WASHINGTON—A proposal being drafted by the Pension Benefit Guaranty Corp. would transfer the authority to set premiums based on the risk posed by employers and their pension plans from Congress to the PBGC.

While very much a work in progress, the proposal, outlined last week as part of the Obama administration's 2012 federal budget plan, would be a dramatic change in the way employers are assessed premiums, if approved by Congress. The premiums are used to help fund the PBGC's insurance program, which guarantees participants' vested benefits when companies run into financial difficulty and the agency takes over their underfunded plans.

Under the current, decades-old premium structure, employers pay an annual base, flat-rate premium regardless of their financial strength. The premium is $35 per plan participant this year.

In addition, employers with underfunded plans pay what is called a variable-rate premium of $9 per $1,000 of plan underfunding. The premium rate is not adjusted to reflect the quality or type of assets held in an employer's pension plan.

The insurance program's huge deficit is the catalyst for the overhaul, fueled in recent years by the PBGC's takeover of pension plans—underfunded by billions of dollars—sponsored by companies including United Airlines and auto parts manufacturer Delphi Corp. when they slid into bankruptcy reorganization.

The single-employer program is more than $20 billion shy of the amount needed to pay the benefits guaranteed to participants in the failed plans it has taken over.

While the PBGC is in no immediate danger of running out of money because the promised benefits will be paid out over many years, eventually it will unless revenue is increased.

Instead of seeking yet another increase in its base premium rates, PBGC Director Joshua Gotbaum says there is a better and a fairer approach.

“The question is not of when premiums will be increased, but how it is done,” he said in a statement, adding that basing premiums on individual employer risk is a better and more equitable approach than an across-the-board premium hike.

While many details still are being worked out, the thinking is the premium paid by an employer would be based in part on its credit rating.
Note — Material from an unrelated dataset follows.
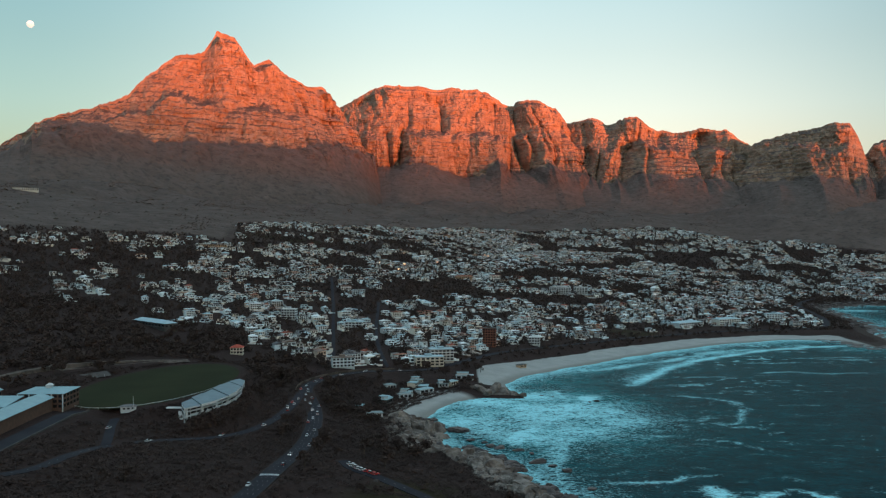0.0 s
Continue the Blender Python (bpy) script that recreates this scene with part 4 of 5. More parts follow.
# broken granite between the boulders and the turf, darker where the surf wets it
bx, by = rng.uniform(-40, 330, 26000), rng.uniform(205, 700, 26000)
sd = shore(bx, by)
patchy = fbm(bx / 26 + 4, by / 26, 3)
ok = (sd > 1) & (sd < 2 + 40 * patchy) & (patchy > 0.45) & clear_of_roads(bx, by, 2.5)
bx1, by1 = bx[ok][:900], by[ok][:900]
size = 0.8 + 2.6 * rng.rand(len(bx1)) ** 2.2
many_rocks("shore_stones", "broken grey-brown granite along the shore", [(x, y, z + 0.2 * a, a * 1.5, a * 0.9, a * 0.8, t) for x, y, z, a, t in zip(bx1, by1, ground(bx1, by1), size, rng.uniform(0, 3, len(bx1)))], M_granite)
ok = (sd > -13) & (sd < 3.5) & (patchy > 0.44)
bx1, by1 = bx[ok][:520], by[ok][:520]
size = 0.8 + 3.4 * rng.rand(len(bx1)) ** 2.4
many_rocks("surf_stones", "dark wet stones at the edge of the surf", [(x, y, 0.1, a * 1.3, a, a * 0.7, t) for x, y, a, t in zip(bx1, by1, size, rng.uniform(0, 3, len(bx1)))], M_wet_rock)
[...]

Mr. Gotbaum noted, for example, that a pension plan sponsored by a company with a top credit rating doesn't present the same level of risk as one with a subpar rating.

Benefit experts, though, have numerous concerns about such a methodology. For example, it isn't clear how premiums would be calculated for privately held companies that have no debt and no credit rating.
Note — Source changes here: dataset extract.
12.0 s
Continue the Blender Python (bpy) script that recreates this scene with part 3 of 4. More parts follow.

“How do you determine creditworthiness in every case?” asked Cindy Fraterrigo, a principal with PricewaterhouseCoopers L.L.P. in Chicago.

Others question the logic of such an approach.

“A company may not be so financially healthy, but its pension plan is fully funded. What is the risk to the PBGC?” asked Aliya Wong, executive director of retirement policy at the U.S. Chamber of Commerce in Washington.

Benefit lobbyists are troubled not only by the approach, but also by the idea of giving the PBGC authority to set premiums.

“It is a conflict of interest. The PBGC has a strong interest in increasing premiums, but there would be no representation of employers on the PBGC's board,” said Mark Ugoretz, president of the ERISA Industry Committee in Washington.

Others said there are far better approaches that lawmakers could take to improve pension plan funding and reduce the PBGC's exposures. For example, if Congress eliminated or reduced the federal excise tax, which can be as high as 50%, on reversions when companies terminate overfunded plans, it would give employers a strong financial incentive to make more than the required minimum contributions to their plans, some said.

“If you knew the contributions would not be locked up, employers would be more wiling to put in additional contributions,” said Mark Warshawsky, director of retirement research with Towers Watson & Co. in Arlington, Va.

“If you want to induce companies to better fund, take away that confiscatory” reversion tax, said Ethan Kra, chief actuary for Mercer L.L.C. in New York.

In the absence of a developed legislative proposal, though, some said it is too soon to pass judgment.

“It is our nature to be open-minded, but we will withhold judgment until we see more of the specifics,” said James Klein, president of the American Benefits Council in Washington.

And Mr. Ugoretz applauded Mr. Gotbaum's open-door approach. “He wants input. We had a frank discussion with him and appreciate his willingness to discuss ideas,” Mr. Ugoretz said.

Mr. Gotbaum said the PBGC will continue to refine its proposal and that ultimately it will be up to Congress to decide if the plan is a better approach compared with current law.

It isn't known yet how receptive Congress would be in turning over premium-setting power to the PBGC, though there are legislators who would be interested in discussing the approach, the Chamber's Ms. Wong said.